--- START ---

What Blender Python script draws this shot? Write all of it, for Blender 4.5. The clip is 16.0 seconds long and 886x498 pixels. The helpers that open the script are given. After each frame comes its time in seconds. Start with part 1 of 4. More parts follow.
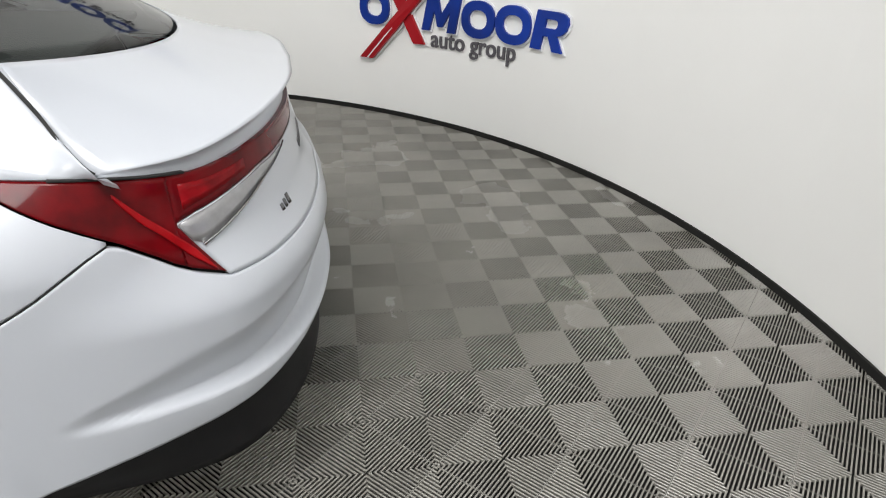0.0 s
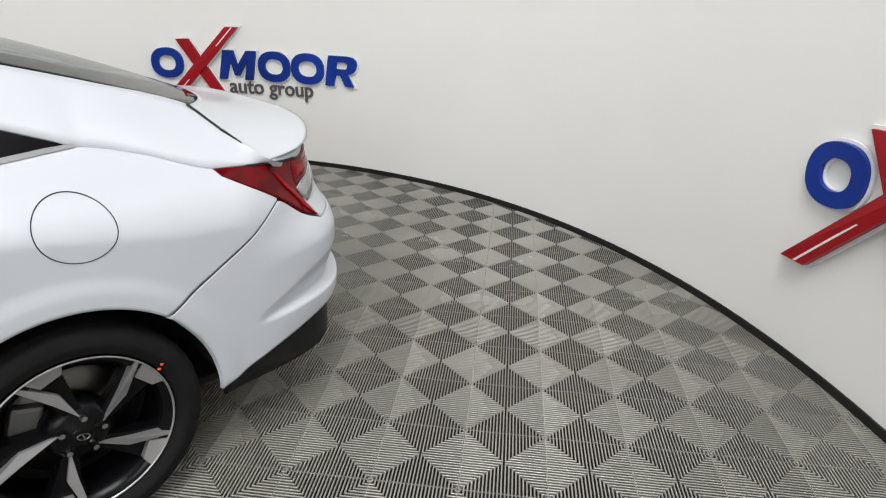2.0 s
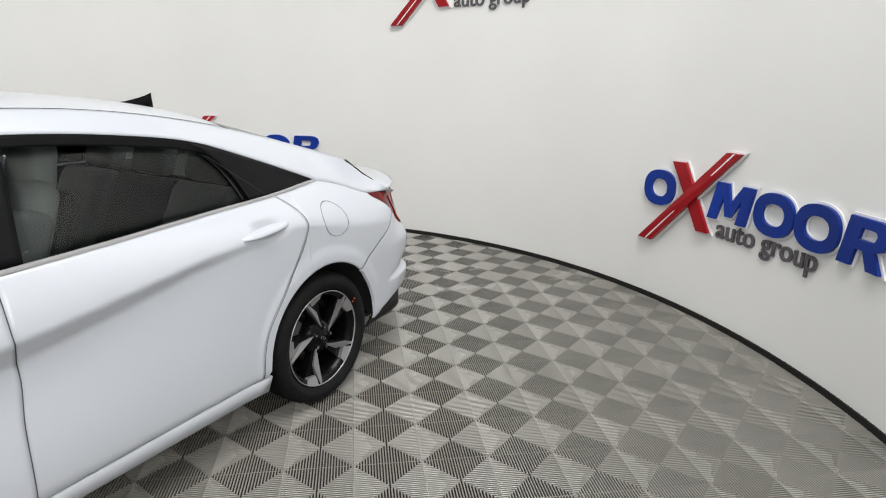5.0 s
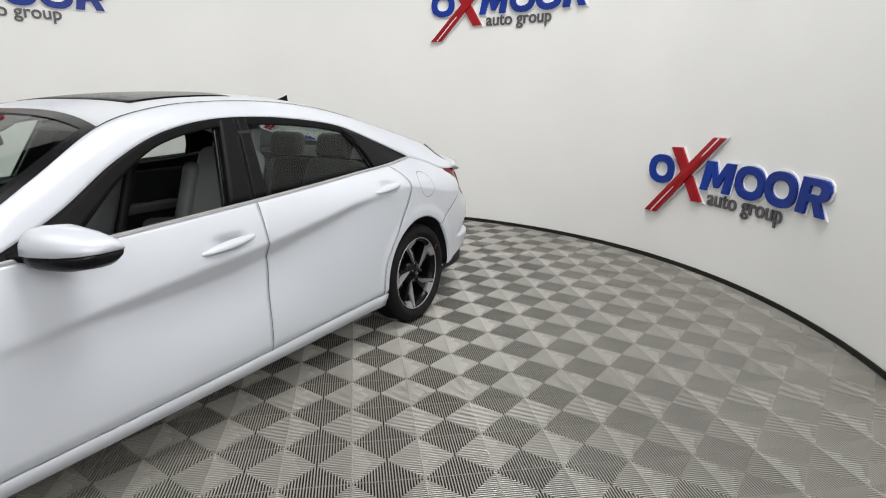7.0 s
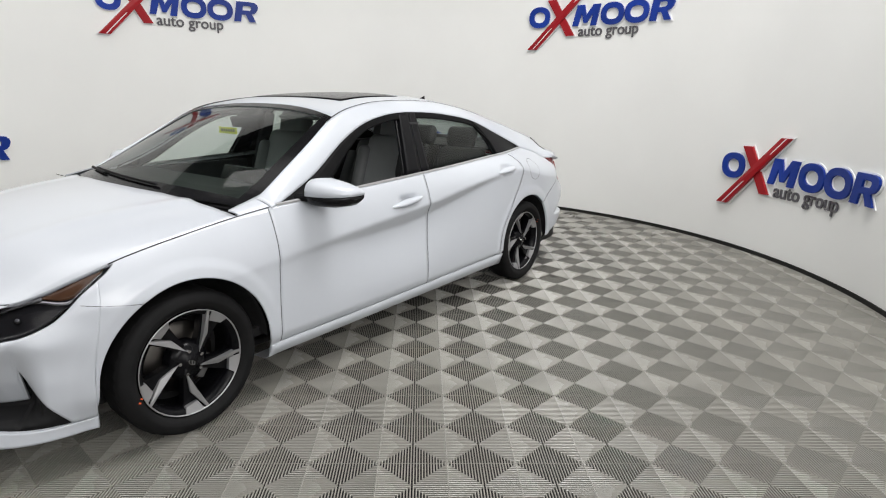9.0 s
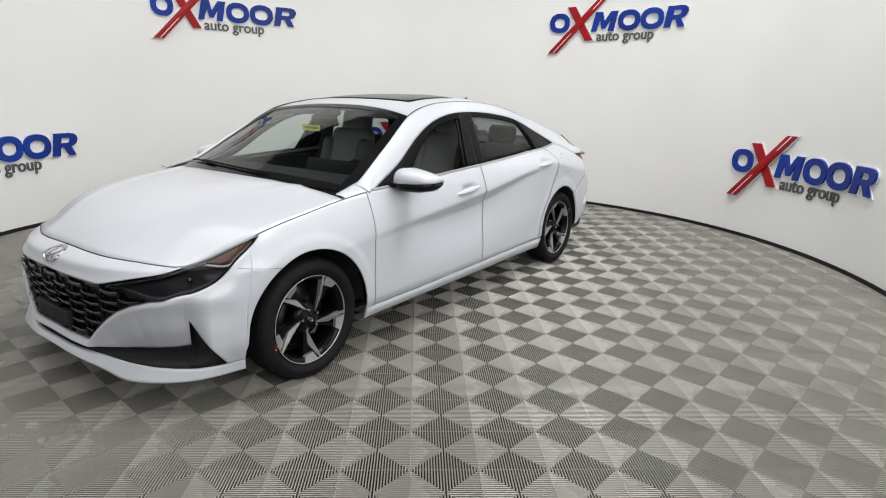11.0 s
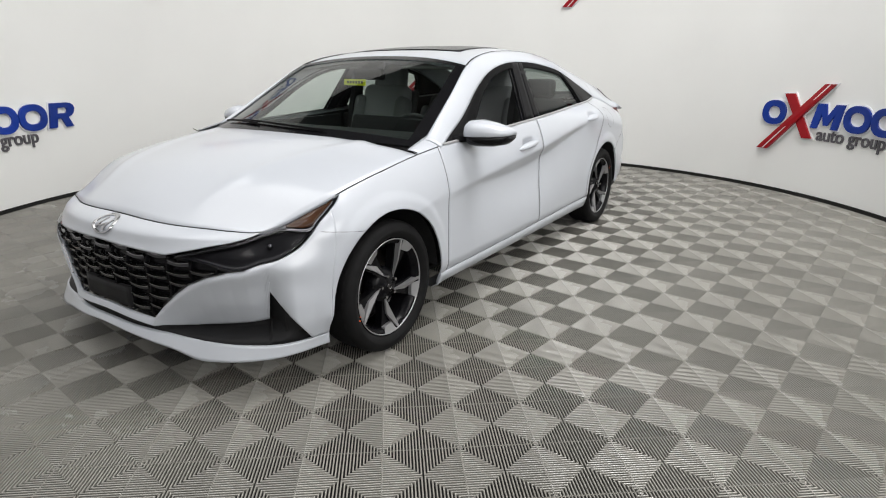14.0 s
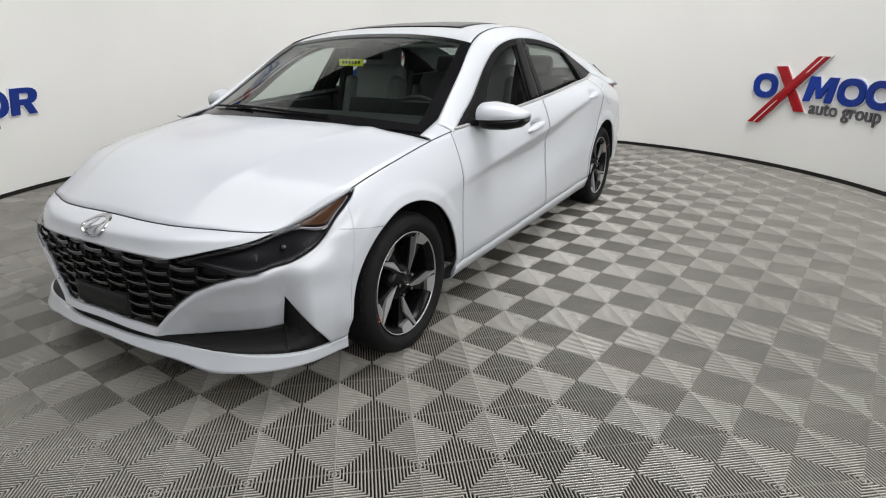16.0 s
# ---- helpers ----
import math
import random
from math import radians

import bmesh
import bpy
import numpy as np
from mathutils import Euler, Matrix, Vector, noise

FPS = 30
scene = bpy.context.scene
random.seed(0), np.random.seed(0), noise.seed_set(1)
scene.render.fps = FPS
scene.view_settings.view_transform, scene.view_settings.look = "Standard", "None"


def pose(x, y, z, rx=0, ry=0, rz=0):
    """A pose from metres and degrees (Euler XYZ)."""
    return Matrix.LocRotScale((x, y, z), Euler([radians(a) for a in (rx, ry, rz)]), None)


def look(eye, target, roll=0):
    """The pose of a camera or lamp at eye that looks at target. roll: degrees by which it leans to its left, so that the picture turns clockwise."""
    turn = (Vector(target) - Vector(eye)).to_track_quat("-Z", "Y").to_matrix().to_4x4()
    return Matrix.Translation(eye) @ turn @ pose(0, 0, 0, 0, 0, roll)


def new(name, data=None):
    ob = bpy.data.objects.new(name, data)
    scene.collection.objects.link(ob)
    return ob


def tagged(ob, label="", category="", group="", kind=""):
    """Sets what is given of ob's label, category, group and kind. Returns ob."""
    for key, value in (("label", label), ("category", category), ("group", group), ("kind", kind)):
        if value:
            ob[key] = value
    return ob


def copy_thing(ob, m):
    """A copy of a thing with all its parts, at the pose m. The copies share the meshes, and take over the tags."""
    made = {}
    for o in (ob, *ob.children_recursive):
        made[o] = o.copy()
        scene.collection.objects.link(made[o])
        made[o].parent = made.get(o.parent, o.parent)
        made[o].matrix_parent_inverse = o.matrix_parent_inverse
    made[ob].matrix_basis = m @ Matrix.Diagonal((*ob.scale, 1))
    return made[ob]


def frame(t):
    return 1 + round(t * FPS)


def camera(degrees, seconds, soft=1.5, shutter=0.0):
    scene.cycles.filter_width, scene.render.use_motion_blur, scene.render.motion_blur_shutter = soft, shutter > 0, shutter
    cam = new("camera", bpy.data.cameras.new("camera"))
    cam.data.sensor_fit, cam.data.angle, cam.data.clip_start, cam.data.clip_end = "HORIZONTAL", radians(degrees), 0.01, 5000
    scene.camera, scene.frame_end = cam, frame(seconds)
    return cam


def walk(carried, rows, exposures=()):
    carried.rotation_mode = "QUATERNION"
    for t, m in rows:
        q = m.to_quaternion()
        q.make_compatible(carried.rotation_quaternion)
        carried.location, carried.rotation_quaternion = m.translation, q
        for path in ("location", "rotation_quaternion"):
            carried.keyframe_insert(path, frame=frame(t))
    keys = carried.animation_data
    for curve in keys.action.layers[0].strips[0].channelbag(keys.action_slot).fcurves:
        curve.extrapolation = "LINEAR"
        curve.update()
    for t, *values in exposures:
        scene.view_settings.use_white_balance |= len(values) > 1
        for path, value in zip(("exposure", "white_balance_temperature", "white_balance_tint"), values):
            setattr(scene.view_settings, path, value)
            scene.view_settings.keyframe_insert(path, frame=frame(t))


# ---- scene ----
# ---- camera and walk ----
cam = camera(73.7, 16.0, soft=1.1)
PATH = [
    (0, (-2.232, 1.8, 1.248), (-2.769, 0.113, 0.316), 2.5),
    (0.5, (-2.016, 1.978, 1.261), (-2.802, 0.348, 0.41), 2.6),
    (1, (-1.729, 2.07, 1.288), (-2.763, 0.561, 0.478), 2.2),
    (1.5, (-1.45, 2.193, 1.311), (-2.632, 0.794, 0.509), 1.8),
    (2, (-1.137, 2.304, 1.332), (-2.448, 1.015, 0.545), 1.6),
    (2.5, (-0.812, 2.326, 1.338), (-2.229, 1.169, 0.53), 2.8),
    (3, (-0.534, 2.326, 1.402), (-2.049, 1.26, 0.649), 4.0),
    (3.5, (-0.276, 2.345, 1.413), (-1.869, 1.334, 0.748), 4.1),
    (3.7, (-0.16, 2.346, 1.43), (-1.776, 1.353, 0.798), 3.9),
    (6, (1.09, 2.714, 1.374), (-0.592, 1.764, 0.856), 0.4),
    (6.5, (1.386, 2.731, 1.339), (-0.283, 1.759, 0.82), 0.1),
    (7, (1.582, 2.722, 1.351), (-0.099, 1.762, 0.849), 0.4),
    (7.5, (1.857, 2.889, 1.39), (0.203, 1.861, 0.937), 0.5),
    (8, (2.056, 2.908, 1.395), (0.446, 1.817, 0.93), 0.7),
    (8.5, (2.316, 2.896, 1.364), (0.724, 1.783, 0.891), 1.2),
    (9, (2.546, 2.949, 1.365), (0.981, 1.812, 0.858), 1.3),
    (9.5, (2.721, 3.032, 1.413), (1.173, 1.878, 0.891), 1.8),
    (9.7, (2.789, 3.033, 1.418), (1.245, 1.884, 0.874), 2.0),
    (11.8, (3.343, 2.827, 1.361), (1.754, 1.721, 0.86), 0.8),
    (12, (3.369, 2.792, 1.367), (1.78, 1.693, 0.849), 0.7),
    (12.5, (3.431, 2.672, 1.324), (1.824, 1.606, 0.79), 0.7),
    (13, (3.467, 2.574, 1.291), (1.857, 1.531, 0.724), 0.7),
    (13.5, (3.397, 2.489, 1.263), (1.791, 1.445, 0.689), 0.6),
    (14, (3.297, 2.418, 1.255), (1.705, 1.368, 0.652), 0.0),
    (14.5, (3.287, 2.346, 1.27), (1.699, 1.309, 0.633), -0.1),
    (15, (3.332, 2.264, 1.274), (1.727, 1.264, 0.621), -0.2),
    (15.5, (3.328, 2.182, 1.28), (1.705, 1.216, 0.622), -0.3),
    (16, (3.26, 2.157, 1.27), (1.639, 1.2, 0.594), -0.7),
]
walk(cam, [(t, look(eye, target, roll)) for t, eye, target, roll in PATH], exposures=((0.0, 0.28), (1.0, 0.26), (2.0, 0.2), (3.5, 0.17), (6.0, 0.14), (16.0, 0.17)))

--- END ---

Gather from the data above every line with the string "None".

Response |
scene.view_settings.view_transform, scene.view_settings.look = "Standard", "None"
    return Matrix.LocRotScale((x, y, z), Euler([radians(a) for a in (rx, ry, rz)]), None)
def new(name, data=None):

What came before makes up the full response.